# START OF Material for this task
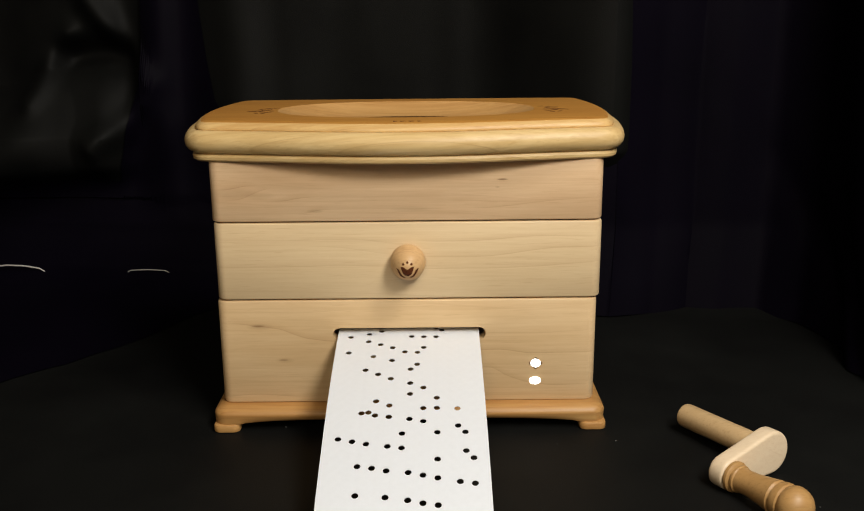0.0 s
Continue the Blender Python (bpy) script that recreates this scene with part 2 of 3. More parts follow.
# ---- mesh helpers (all plan numbers in millimetres) ----
def part(name, bm, material, parent=None, label="", smooth=True):
    me = bpy.data.meshes.new(name)
    bmesh.ops.recalc_face_normals(bm, faces=bm.faces)
    bmesh.ops.transform(bm, matrix=Matrix.Scale(MM, 4), verts=bm.verts)
    for f in bm.faces:
        f.smooth = smooth
    if smooth:
        for e in bm.edges:
            if len(e.link_faces) == 2 and e.calc_face_angle(0.0) > radians(32):
                e.smooth = False
    bm.to_mesh(me)
    bm.free()
    me.materials.append(material)
    ob = new(name, me)
    ob.parent = parent
    if label:
        tagged(ob, label)
    return ob


def thing(name, at, label, category, group="", kind=""):
    ob = new(name)
    ob.location = at
    return tagged(ob, label, category, group, kind)


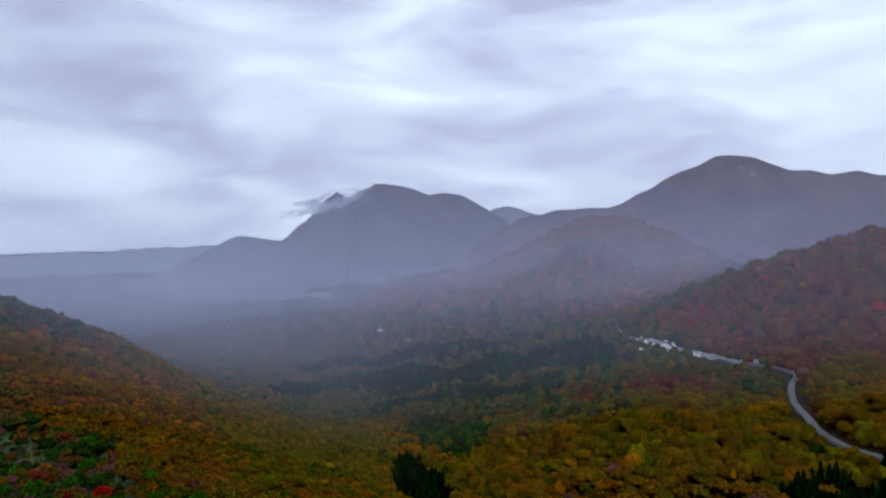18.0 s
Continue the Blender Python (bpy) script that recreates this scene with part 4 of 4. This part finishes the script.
# a streak of bare rock down the red slope
streak_v, streak_f = [], []
for k in range(46):
    s = k / 45
    x, y = 348 + 34 * s + rs.normal(0, 0.8), -158 - 8 * s + rs.normal(0, 0.8)
    r = rs.uniform(0.5, 1.0)
    streak_f.append(ICO_F + 12 * k)
    streak_v.append(ICO * rs.uniform(0.7, 1.25, (12, 1)) * r * [1, 1, 1.6] + [x, y, float(ground_height(x, y)[0]) + 2.4])
tagged(new("rock_streak", mesh_of("rock_streak", np.concatenate(streak_v), np.concatenate(streak_f), M_ROCK, smooth=False)), "streak of pale bare rock between red trees", "rock", kind="stuff")


def house(x, y, turn, w, d, h, label):
    """A small far house: walls, a pitched roof, a door and two windows."""
    base = new("house")
    base.matrix_basis = pose(x, y, float(ground_height(x, y)[0]), 0, 0, turn)
    part("wall", box_arrays(-w / 2, w / 2, -d / 2, d / 2, -1.5, h), M_PLASTER, base)
    e, r = 0.5, d * 0.34
    rv = np.array([(-w / 2 - e, -d / 2 - e, h), (w / 2 + e, -d / 2 - e, h), (w / 2 + e, d / 2 + e, h), (-w / 2 - e, d / 2 + e, h), (-w / 2 - e, 0, h + r), (w / 2 + e, 0, h + r)])
    roof = new("roof", mesh_of("roof", rv, np.array([(0, 1, 5), (0, 5, 4), (2, 3, 4), (2, 4, 5), (0, 4, 3), (1, 2, 5), (0, 3, 2), (0, 2, 1)]), M_ROOF, smooth=False))
    roof.parent = base
    for k in (-1, 1):
        part("window", box_arrays(k * w * 0.28 - 0.8, k * w * 0.28 + 0.8, -d / 2 - 0.06, -d / 2 + 0.05, 1.2, 2.6), M_PANE, base)
    part("door", box_arrays(-0.5, 0.5, -d / 2 - 0.06, -d / 2 + 0.05, 0.0, 2.1), M_ROOF, base)
    return tagged(base, label, "house", "houses in the valley")


for x, y, turn, w, d, h in ((742, 496, 60, 11, 8, 5), (756, 508, 40, 9, 7, 4.5), (730, 478, 75, 8, 7, 4)):
    house(x, y, turn, w, d, h, "small white house with a grey roof in the misty valley")
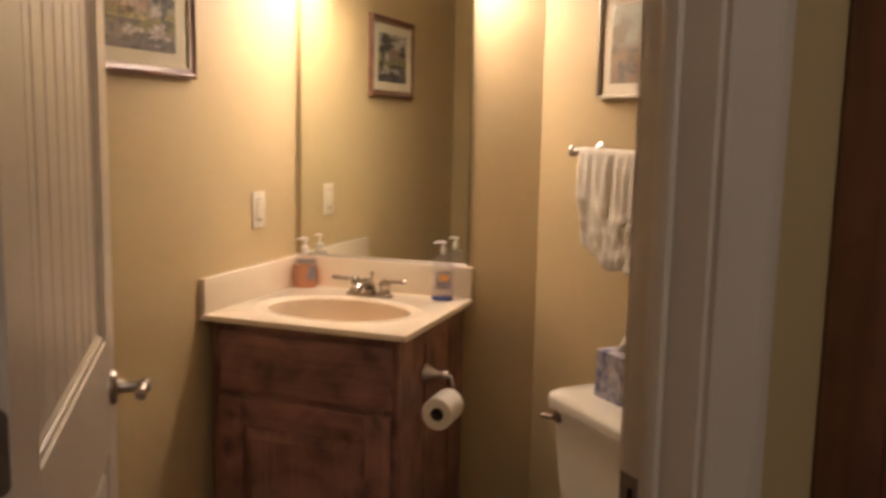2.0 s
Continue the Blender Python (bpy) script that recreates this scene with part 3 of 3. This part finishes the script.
# END OF Material for this task
[Do this] Give back every line exactly as it stands, pictures excluded.

[Right answer]
0.0 s
Continue the Blender Python (bpy) script that recreates this scene with part 2 of 3. More parts follow.
# ---- mesh helpers (all plan numbers in millimetres) ----
def part(name, bm, material, parent=None, label="", smooth=True):
    me = bpy.data.meshes.new(name)
    bmesh.ops.recalc_face_normals(bm, faces=bm.faces)
    bmesh.ops.transform(bm, matrix=Matrix.Scale(MM, 4), verts=bm.verts)
    for f in bm.faces:
        f.smooth = smooth
    if smooth:
        for e in bm.edges:
            if len(e.link_faces) == 2 and e.calc_face_angle(0.0) > radians(32):
                e.smooth = False
    bm.to_mesh(me)
    bm.free()
    me.materials.append(material)
    ob = new(name, me)
    ob.parent = parent
    if label:
        tagged(ob, label)
    return ob


def thing(name, at, label, category, group="", kind=""):
    ob = new(name)
    ob.location = at
    return tagged(ob, label, category, group, kind)


18.0 s
Continue the Blender Python (bpy) script that recreates this scene with part 4 of 4. This part finishes the script.
# a streak of bare rock down the red slope
streak_v, streak_f = [], []
for k in range(46):
    s = k / 45
    x, y = 348 + 34 * s + rs.normal(0, 0.8), -158 - 8 * s + rs.normal(0, 0.8)
    r = rs.uniform(0.5, 1.0)
    streak_f.append(ICO_F + 12 * k)
    streak_v.append(ICO * rs.uniform(0.7, 1.25, (12, 1)) * r * [1, 1, 1.6] + [x, y, float(ground_height(x, y)[0]) + 2.4])
tagged(new("rock_streak", mesh_of("rock_streak", np.concatenate(streak_v), np.concatenate(streak_f), M_ROCK, smooth=False)), "streak of pale bare rock between red trees", "rock", kind="stuff")


def house(x, y, turn, w, d, h, label):
    """A small far house: walls, a pitched roof, a door and two windows."""
    base = new("house")
    base.matrix_basis = pose(x, y, float(ground_height(x, y)[0]), 0, 0, turn)
    part("wall", box_arrays(-w / 2, w / 2, -d / 2, d / 2, -1.5, h), M_PLASTER, base)
    e, r = 0.5, d * 0.34
    rv = np.array([(-w / 2 - e, -d / 2 - e, h), (w / 2 + e, -d / 2 - e, h), (w / 2 + e, d / 2 + e, h), (-w / 2 - e, d / 2 + e, h), (-w / 2 - e, 0, h + r), (w / 2 + e, 0, h + r)])
    roof = new("roof", mesh_of("roof", rv, np.array([(0, 1, 5), (0, 5, 4), (2, 3, 4), (2, 4, 5), (0, 4, 3), (1, 2, 5), (0, 3, 2), (0, 2, 1)]), M_ROOF, smooth=False))
    roof.parent = base
    for k in (-1, 1):
        part("window", box_arrays(k * w * 0.28 - 0.8, k * w * 0.28 + 0.8, -d / 2 - 0.06, -d / 2 + 0.05, 1.2, 2.6), M_PANE, base)
    part("door", box_arrays(-0.5, 0.5, -d / 2 - 0.06, -d / 2 + 0.05, 0.0, 2.1), M_ROOF, base)
    return tagged(base, label, "house", "houses in the valley")


for x, y, turn, w, d, h in ((742, 496, 60, 11, 8, 5), (756, 508, 40, 9, 7, 4.5), (730, 478, 75, 8, 7, 4)):
    house(x, y, turn, w, d, h, "small white house with a grey roof in the misty valley")
2.0 s
Continue the Blender Python (bpy) script that recreates this scene with part 3 of 3. This part finishes the script.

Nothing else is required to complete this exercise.